|Electronic Hollywood / Jaime Levy Press From 1990 - 2000|
The start-up businesses in New York’s Silicon Alley have never been comfortable about getting down to numbers—revenue, site traffic, profits, even the coordinates of the "Alley" itself (south of 41st? 14th and up? Any address with a decent view of the Flatiron?). No wonder—the usual comparisons with the giants of Silicon Valley are humbling, to say the least. Intel, 3Com, Cisco, Netscape and Sun alone make 15 times annually what all New York’s new media companies generate in 18 months.
On its own terms, however, the city’s new media biz is beginning to add up. According to the sweeping "2nd Annual New Media Survey," released last month by Coopers & Lybrand and the New York New Media Association, local new media revenues are now $2.8 billion a year, while employment has jumped by 105 percent (to 56,000 full-time, part-time, and free-lance jobs) since the end of 1995, making new media larger employer in New York city than publishing, TV, or film and video production.

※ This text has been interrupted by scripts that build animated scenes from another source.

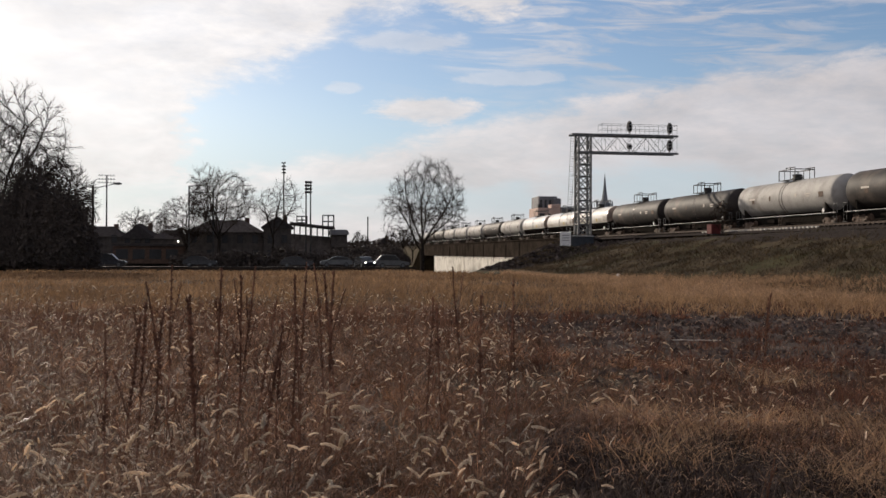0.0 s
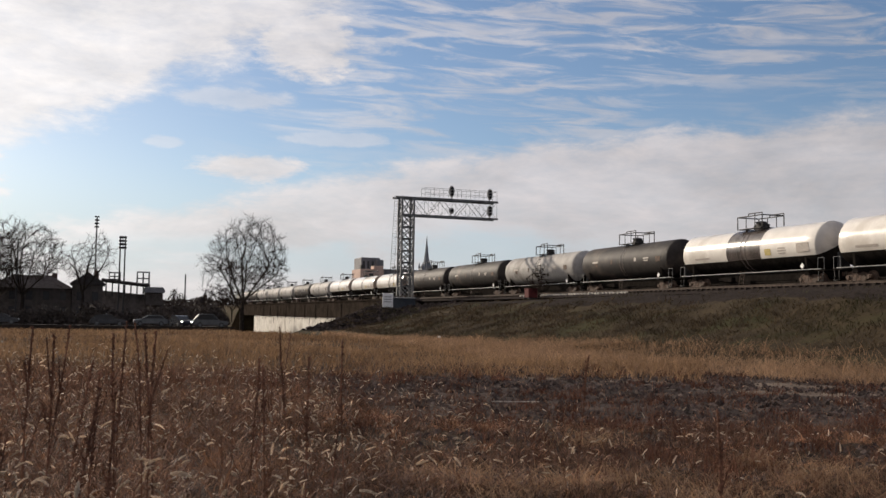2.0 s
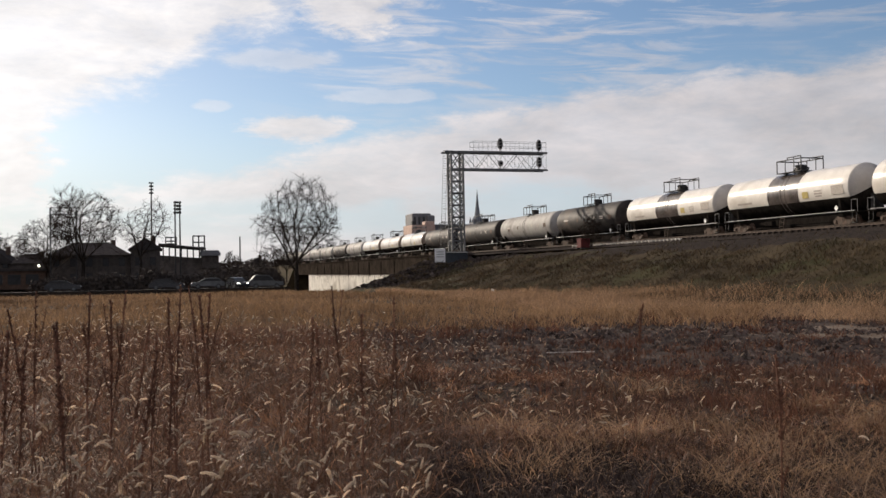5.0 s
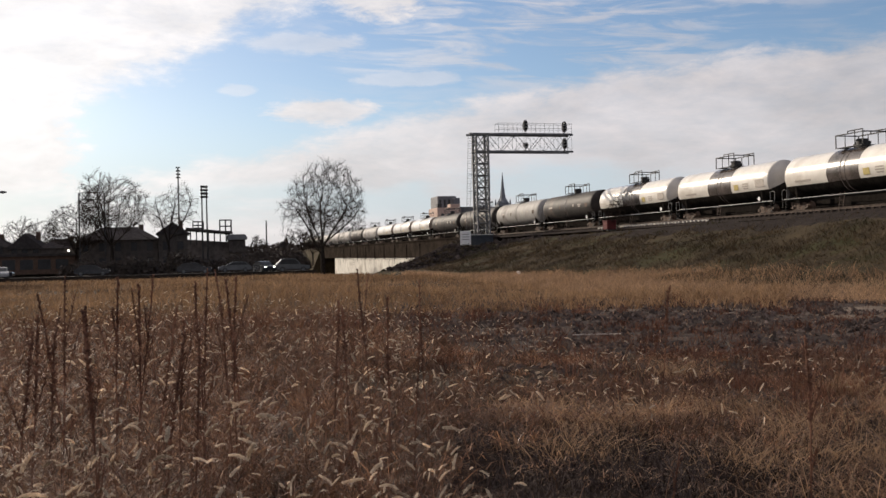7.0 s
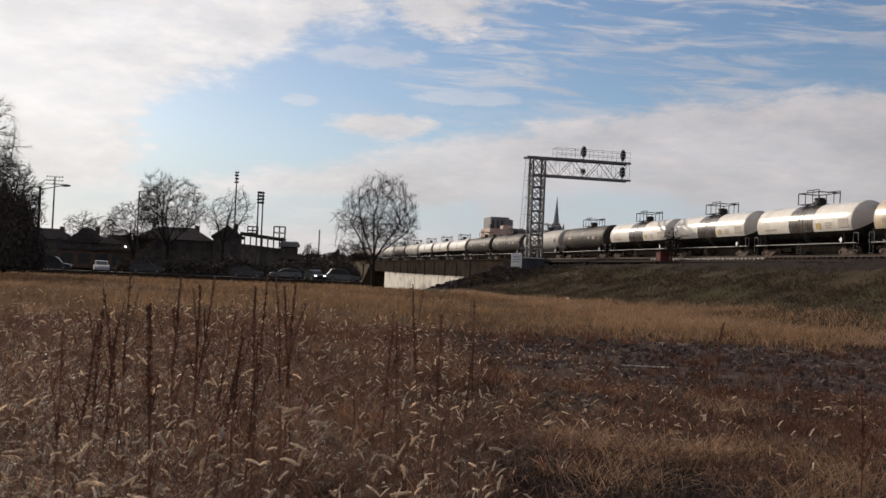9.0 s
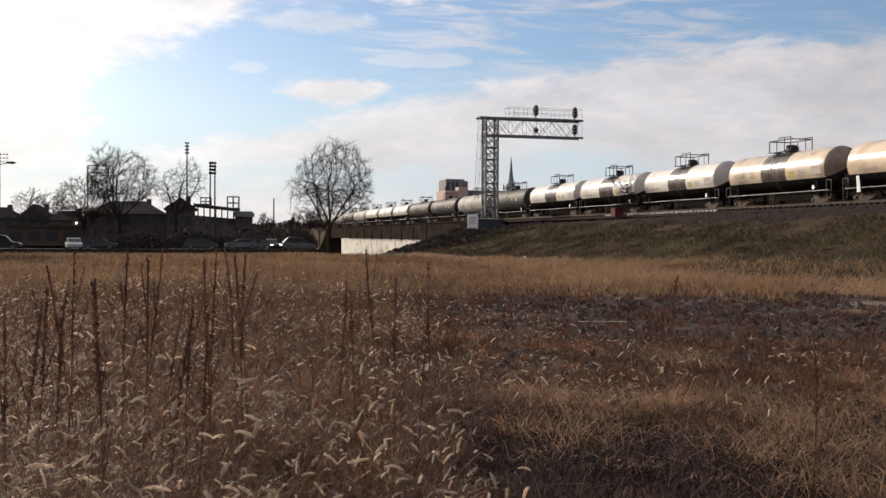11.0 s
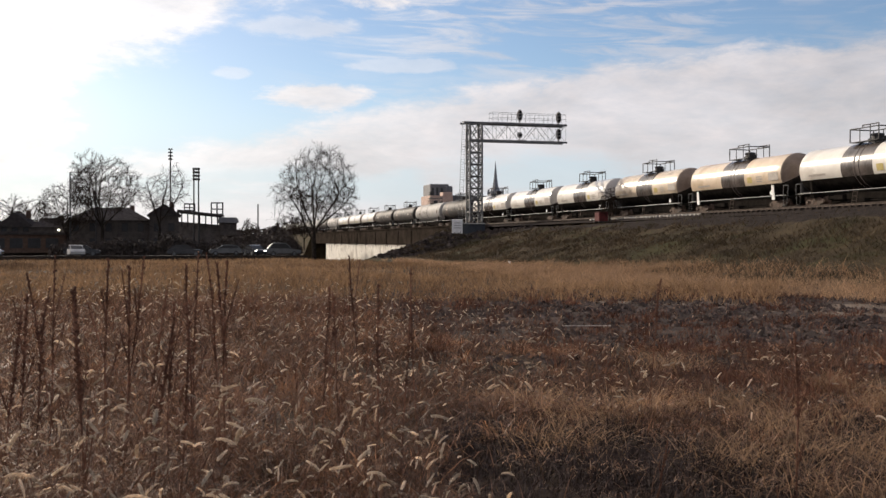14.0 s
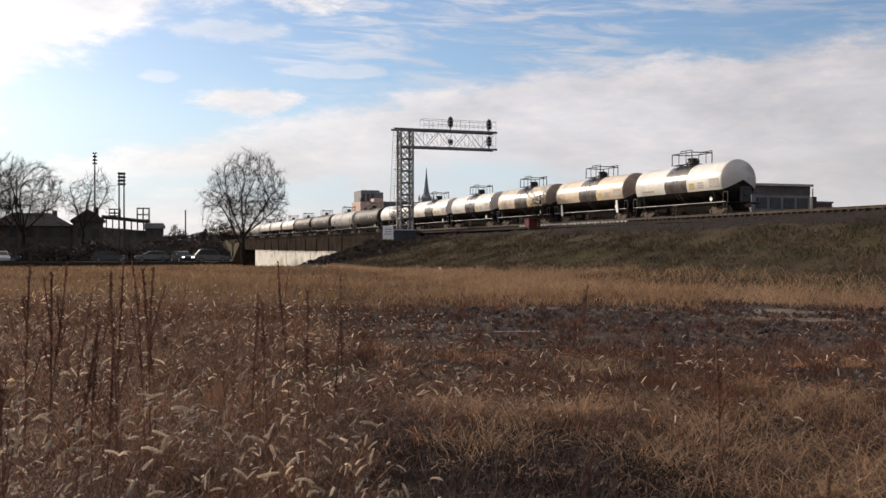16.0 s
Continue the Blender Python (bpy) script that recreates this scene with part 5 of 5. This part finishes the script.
for i, (a, dip, dist) in enumerate(STALKS):
    h = EYE - math.tan(radians(dip)) * dist
    x, y = dist * math.sin(radians(a)), dist * math.cos(radians(a))
    w = part("weed_stalk", weed_stalk(BM(), h + 0.05, 300 + i, 0.72 + 0.30 * ((i * 7) % 5) / 4), M["stalk"], at=pose(x, y, ground_z(x, y) - 0.05))
    tagged(w, "dead brown weed stalk knobbly with dry seeds", "weed", "weed stalks")
rs = random.Random(77)
bm_all = [weed_stalk(BM(), 1.0, 500 + k, 0.85) for k in range(6)]
kinds = [mesh_of(b, "dead_weed", M["stalk"]) for b in bm_all]
for k in range(80):
    a, dist = rs.uniform(-20, 46), 4.2 + 12 * rs.random() ** 1.2
    if a > 14 and rs.random() < 0.45:
        continue
    x, y = dist * math.sin(radians(a)), dist * math.cos(radians(a))
    s = rs.uniform(0.35, 0.8) * (1.0 if a < 12 else 0.75)
    w = new("dead_weed", rs.choice(kinds))
    w.matrix_basis = pose(x, y, ground_z(x, y) - 0.03, rs.gauss(0, 11), rs.gauss(0, 11), rs.uniform(0, 360)) @ Matrix.Scale(s, 4)
    tagged(w, "short dead weed stem among the grass", "weed", "weed stems")

# bare bits lying about: a pale strip on the gravel, small pale litter by the bank
st_ = part("pale_strip", box(BM(), -0.45, 0.45, -0.02, 0.02, 0, 0.022, 0.006), M["faded_ink"], at=pose(7.5, 17.2, ground_z(7.5, 17.2) + 0.04, 0, 0, -14))
tagged(st_, "pale wooden strip lying on the gravel", "litter")
lt = part("litter", prism(BM(), [(-0.16, 0), (0.12, 0), (0.17, 0.22), (0.02, 0.34), (-0.13, 0.26)], "y", -0.08, 0.08), M["white"], at=pose(22.9, 66, ground_z(22.9, 66) + 0.25) @ Matrix.Scale(0.65, 4))
tagged(lt, "crumpled white litter caught in the grass", "litter")



# ---- what moves ----
def motions():
    for car, rows in MOVING:
        walk(car, [(t, pose(x, 131, RZ, 0, 0, -80)) for t, x in rows])
    for car, wheels, mid in TRAIN_CARS:
        walk(car, [(t, pose(TRACK_X, mid + SPEED * t, RAIL_Z)) for t in (0, 4, 8, 12, 16)])
        turn = math.degrees(SPEED / 0.45)
        if -60 < mid < 140:
            for w, d in wheels:
                walk(w, [(k * 0.1, pose(0, d, -0.06, -turn * k * 0.1, 0, 0)) for k in range(161)])


railway_track(TRACK_X, -220, 760, -20, 60)
railway_track(NEAR_X, -220, 760, 10, 122)
motions()
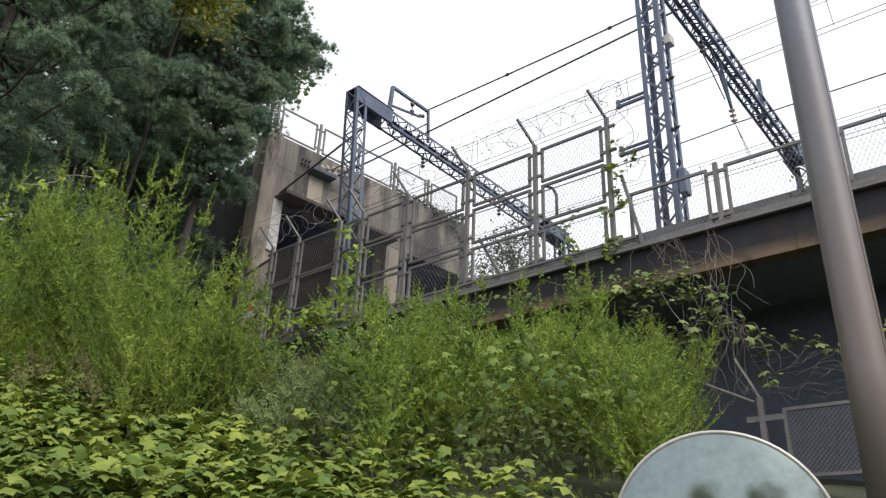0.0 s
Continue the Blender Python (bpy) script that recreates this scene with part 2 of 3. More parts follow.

Hidden in that data is a surprising truth: the Alley businesses fuelling that growth are getting smaller and riskier. Outfits with revenues under $1 million now make up a stunning 83 percent of the industry, compared with 63 percent in late 1995. Without a network of seed capital, these Alley entrepeneurs break even because they absolutely have to. For most of them, getting rich by going public is about as likely as paying for shareware or buying a copier. In New York, survival alone is a form of credibility. As much as new media dislikes numbers, we’ve chosen 10 of the city’s biggest success stories, relatively speaking—the front-runners of an evolution in process.
CEO, ELECTRONIC HOLLYWOOD
As the city’s most in-demand hired hand, Levy developed an enhanced music disk for aural revolutionary Billy Idol, designed the seminal Web zine Word, and brought a dark edge to avatar-based chat with The Malice Palace. But beginning October 1, Jaime Levy finally went to work for Jaime Levy. Funded by a private investor, Levy’s new company—a still-fetal "entertainment network" called Electronic Hollywood—wisely splits its duties between the fun stuff (animation, multi-user environments) and paying the rent ( services like custom search engines and site design). In many ways, Levy, a West Coast native, is the success story of the Alley. After struggling to find work with a "really expensive" degree from NYU’s Interactive Telecommunication Program, she’s now got venture capitalists and agents publicly offering her money just to play. It’s the inspiration—not the industry—that keeps her tied to Manhattan’s sandbox. "In LA we’d be limited to film, in San Francisco to technology," Levy says. "[But] in New York, we’ve got the perfect combination of content providers—there are just so many bands, artists and filmmakers…but we can also get clients."